» **Problem details**
From the listing below, copy only the lines running from the line that contains "curve.update()" to the line that contains "for path, value", both included.

» **Stored records**
Start

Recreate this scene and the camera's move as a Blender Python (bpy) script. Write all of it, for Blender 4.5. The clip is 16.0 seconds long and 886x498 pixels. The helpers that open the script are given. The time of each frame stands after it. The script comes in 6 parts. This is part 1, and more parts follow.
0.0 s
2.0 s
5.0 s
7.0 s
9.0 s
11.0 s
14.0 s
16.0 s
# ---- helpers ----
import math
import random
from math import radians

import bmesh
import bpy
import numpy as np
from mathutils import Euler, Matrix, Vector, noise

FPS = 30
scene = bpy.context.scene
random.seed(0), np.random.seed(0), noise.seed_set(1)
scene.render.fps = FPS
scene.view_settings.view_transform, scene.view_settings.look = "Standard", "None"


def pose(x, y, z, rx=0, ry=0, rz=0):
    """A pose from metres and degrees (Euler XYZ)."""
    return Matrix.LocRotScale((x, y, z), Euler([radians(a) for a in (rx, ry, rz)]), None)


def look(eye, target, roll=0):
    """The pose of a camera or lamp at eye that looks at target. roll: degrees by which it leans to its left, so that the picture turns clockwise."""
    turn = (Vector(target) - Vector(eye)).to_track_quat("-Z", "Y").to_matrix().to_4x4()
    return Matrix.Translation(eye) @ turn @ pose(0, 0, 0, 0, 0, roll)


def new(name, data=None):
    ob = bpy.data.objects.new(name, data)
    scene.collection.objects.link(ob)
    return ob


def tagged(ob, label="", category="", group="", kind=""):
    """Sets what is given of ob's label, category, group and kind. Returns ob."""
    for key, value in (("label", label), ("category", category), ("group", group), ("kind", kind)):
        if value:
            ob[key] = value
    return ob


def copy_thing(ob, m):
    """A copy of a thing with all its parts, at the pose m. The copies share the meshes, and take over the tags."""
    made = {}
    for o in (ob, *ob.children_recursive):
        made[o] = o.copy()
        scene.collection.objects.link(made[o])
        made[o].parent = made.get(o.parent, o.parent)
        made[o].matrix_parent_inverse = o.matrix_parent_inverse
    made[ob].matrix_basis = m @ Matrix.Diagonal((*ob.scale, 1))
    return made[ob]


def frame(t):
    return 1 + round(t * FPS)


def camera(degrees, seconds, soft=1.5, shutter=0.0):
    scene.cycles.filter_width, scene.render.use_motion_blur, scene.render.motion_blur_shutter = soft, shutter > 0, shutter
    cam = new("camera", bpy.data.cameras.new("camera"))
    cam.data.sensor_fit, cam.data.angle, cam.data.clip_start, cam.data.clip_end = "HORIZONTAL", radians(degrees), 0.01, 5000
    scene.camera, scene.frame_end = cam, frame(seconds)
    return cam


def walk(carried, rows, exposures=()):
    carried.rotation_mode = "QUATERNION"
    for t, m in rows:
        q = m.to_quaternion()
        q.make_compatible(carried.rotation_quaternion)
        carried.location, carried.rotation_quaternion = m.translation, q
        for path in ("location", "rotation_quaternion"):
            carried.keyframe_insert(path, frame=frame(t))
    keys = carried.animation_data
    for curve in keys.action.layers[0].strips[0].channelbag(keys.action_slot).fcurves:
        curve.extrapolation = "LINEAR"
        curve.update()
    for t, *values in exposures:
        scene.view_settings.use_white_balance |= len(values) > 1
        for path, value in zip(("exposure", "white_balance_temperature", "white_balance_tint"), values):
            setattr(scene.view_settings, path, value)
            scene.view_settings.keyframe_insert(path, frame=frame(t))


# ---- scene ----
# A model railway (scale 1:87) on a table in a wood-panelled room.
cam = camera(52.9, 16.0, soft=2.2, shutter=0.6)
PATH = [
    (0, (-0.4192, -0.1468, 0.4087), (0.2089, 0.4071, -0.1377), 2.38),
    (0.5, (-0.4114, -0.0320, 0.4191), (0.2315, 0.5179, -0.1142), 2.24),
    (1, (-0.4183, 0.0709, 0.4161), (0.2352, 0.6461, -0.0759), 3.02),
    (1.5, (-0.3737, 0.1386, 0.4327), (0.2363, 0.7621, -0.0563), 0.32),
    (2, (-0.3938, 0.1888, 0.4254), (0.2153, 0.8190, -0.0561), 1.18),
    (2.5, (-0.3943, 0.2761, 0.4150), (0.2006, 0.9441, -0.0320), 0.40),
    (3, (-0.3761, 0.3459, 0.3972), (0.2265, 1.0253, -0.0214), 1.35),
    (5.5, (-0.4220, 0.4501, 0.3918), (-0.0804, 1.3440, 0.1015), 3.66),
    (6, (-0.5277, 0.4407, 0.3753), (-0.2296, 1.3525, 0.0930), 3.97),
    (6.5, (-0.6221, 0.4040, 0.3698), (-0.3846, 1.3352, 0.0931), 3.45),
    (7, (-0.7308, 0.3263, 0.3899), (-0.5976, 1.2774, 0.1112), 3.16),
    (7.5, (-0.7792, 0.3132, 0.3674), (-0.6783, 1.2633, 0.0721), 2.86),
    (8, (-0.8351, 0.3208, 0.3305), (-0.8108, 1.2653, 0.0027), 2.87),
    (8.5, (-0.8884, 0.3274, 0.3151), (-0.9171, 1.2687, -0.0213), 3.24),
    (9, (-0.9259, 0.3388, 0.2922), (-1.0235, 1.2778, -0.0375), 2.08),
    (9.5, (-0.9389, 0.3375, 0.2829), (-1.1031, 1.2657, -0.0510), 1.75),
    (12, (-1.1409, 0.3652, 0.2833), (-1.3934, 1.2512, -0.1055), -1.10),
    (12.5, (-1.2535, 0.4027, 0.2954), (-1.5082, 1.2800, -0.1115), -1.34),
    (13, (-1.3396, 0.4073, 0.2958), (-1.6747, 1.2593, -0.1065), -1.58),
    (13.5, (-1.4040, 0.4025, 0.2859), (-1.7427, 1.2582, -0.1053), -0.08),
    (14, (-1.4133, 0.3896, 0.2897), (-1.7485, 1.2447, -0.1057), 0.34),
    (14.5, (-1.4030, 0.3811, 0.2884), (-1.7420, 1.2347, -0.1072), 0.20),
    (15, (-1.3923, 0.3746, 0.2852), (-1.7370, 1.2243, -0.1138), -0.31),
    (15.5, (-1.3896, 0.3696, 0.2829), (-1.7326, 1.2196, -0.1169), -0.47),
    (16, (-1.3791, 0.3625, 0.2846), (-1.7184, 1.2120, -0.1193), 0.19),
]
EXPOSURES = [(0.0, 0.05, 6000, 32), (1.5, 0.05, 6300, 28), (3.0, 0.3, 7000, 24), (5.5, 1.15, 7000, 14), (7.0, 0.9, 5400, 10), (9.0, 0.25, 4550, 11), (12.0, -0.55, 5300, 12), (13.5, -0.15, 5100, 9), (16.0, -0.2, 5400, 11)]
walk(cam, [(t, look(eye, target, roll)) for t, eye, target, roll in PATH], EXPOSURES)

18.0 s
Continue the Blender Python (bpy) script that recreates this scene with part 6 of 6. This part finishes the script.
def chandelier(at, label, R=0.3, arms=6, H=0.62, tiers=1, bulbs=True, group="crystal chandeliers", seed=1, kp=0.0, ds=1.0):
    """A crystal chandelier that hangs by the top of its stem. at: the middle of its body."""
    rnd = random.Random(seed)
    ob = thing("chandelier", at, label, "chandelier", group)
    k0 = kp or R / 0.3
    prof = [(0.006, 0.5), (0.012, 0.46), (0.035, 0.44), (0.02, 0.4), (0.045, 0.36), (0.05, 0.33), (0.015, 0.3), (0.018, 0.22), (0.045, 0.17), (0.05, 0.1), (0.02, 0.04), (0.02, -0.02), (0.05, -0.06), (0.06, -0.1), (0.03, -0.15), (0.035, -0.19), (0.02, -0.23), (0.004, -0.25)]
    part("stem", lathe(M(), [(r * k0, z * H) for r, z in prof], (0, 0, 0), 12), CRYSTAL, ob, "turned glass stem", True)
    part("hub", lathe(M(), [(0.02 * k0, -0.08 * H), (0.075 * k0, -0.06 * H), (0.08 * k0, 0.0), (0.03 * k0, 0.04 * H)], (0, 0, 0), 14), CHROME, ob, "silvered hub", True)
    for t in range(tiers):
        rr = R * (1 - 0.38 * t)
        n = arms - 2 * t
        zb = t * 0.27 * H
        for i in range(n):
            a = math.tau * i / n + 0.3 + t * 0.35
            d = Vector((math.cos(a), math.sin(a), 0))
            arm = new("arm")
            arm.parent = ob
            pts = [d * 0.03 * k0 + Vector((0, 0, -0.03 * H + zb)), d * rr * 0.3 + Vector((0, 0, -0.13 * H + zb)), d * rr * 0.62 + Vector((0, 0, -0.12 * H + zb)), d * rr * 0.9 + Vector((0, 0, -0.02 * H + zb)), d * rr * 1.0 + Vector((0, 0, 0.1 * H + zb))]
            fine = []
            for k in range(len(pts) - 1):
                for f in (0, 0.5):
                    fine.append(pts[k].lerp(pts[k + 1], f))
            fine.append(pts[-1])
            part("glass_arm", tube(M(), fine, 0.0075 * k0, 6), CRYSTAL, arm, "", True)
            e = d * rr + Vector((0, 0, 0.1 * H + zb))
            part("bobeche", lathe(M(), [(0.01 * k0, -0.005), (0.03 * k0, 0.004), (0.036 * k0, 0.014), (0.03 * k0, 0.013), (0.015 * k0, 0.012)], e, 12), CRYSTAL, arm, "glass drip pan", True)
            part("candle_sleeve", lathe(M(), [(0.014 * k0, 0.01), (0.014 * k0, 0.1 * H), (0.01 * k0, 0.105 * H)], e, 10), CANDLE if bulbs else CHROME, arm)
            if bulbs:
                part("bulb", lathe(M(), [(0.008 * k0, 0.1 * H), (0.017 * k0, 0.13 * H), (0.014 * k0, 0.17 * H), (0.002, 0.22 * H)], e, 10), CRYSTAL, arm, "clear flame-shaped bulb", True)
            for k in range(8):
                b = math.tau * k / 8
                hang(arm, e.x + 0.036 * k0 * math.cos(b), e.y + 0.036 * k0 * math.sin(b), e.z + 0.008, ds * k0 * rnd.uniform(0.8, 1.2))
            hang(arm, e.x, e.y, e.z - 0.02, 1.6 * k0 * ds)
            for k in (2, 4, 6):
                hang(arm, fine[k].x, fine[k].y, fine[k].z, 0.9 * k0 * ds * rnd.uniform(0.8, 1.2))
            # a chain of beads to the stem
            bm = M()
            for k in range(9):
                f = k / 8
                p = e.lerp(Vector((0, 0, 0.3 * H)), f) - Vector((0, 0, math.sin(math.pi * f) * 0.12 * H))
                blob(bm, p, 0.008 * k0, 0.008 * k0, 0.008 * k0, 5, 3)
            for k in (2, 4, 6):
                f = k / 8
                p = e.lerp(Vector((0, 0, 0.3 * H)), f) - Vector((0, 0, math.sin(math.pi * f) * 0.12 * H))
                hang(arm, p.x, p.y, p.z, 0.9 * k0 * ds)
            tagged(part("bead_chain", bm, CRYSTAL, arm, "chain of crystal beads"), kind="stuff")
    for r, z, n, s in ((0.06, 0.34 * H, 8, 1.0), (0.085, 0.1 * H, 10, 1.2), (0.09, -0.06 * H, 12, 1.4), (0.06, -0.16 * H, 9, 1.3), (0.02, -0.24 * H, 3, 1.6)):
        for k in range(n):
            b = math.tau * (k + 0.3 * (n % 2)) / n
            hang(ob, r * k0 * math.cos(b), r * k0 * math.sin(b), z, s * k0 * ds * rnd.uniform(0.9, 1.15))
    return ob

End

» **The answer**
        curve.update()
    for t, *values in exposures:
        scene.view_settings.use_white_balance |= len(values) > 1
        for path, value in zip(("exposure", "white_balance_temperature", "white_balance_tint"), values):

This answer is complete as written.